If that is the kind of thing that interests you and you understand then CS is for you. Otherwise look at more vocational courses.
Programming in itself can be very interesting and exciting, you are effectively problem solving. I spent today writing an A* search algorithm that can take into account special path restrictions and use a variant of a minimax pruning technique to allow non-admissible heuristics with a guaranteed upper-bound approximation to the optimum. Last week I was coding an R-Tree spatial indexing algorithm for K-nearest neighbors search in sparse-geometric data sets.
Software engineering on the other-hand, is dull as dish water really. I want to solve the problem in an efficient manner, I don't really care about making production quality code.

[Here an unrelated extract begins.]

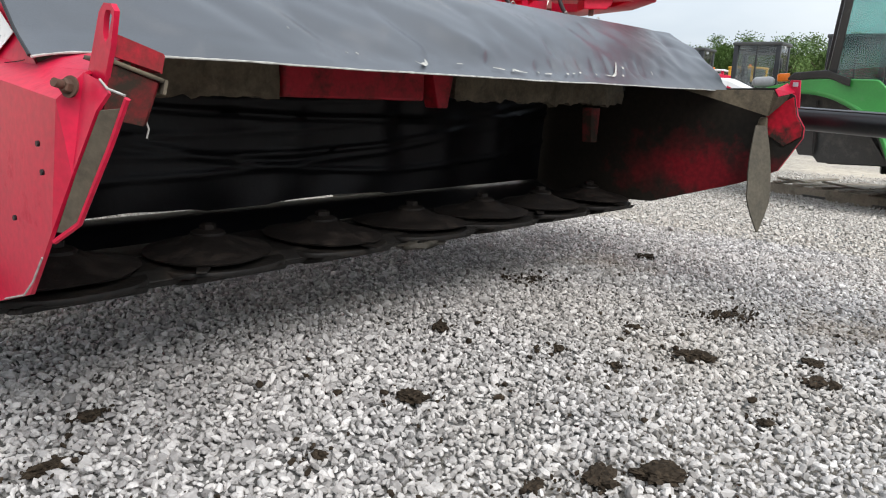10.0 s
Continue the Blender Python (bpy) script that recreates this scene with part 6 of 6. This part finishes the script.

Do one of the comp science modules on edX, coursera or udacity. It is an absolute must to test the waters, given the cost of uni these days I would definitely work out exactly how much you will have to pay and if it'll be worthwhile
Seriously do this... don't just watch the lectures, register for a course, do the assignments and get the certificate... if you do this it will only help your further study, if you can't do this or find out that you don't enjoy it then don't waste your time, 4 years of lost income and thousands more in tuition fees/living expenses.
this one started recently (probably still time to catch up)
Thanks to the guys who have posted on here regarding the online courses. I have applied and been offered places for university this year to study Comp Science but I am going to do one of these online courses before I commit to taking a place so I know if its 100% what I want to do.
I hadn't even thought something like this was available.
Is there any difference between the edx or udacity courses?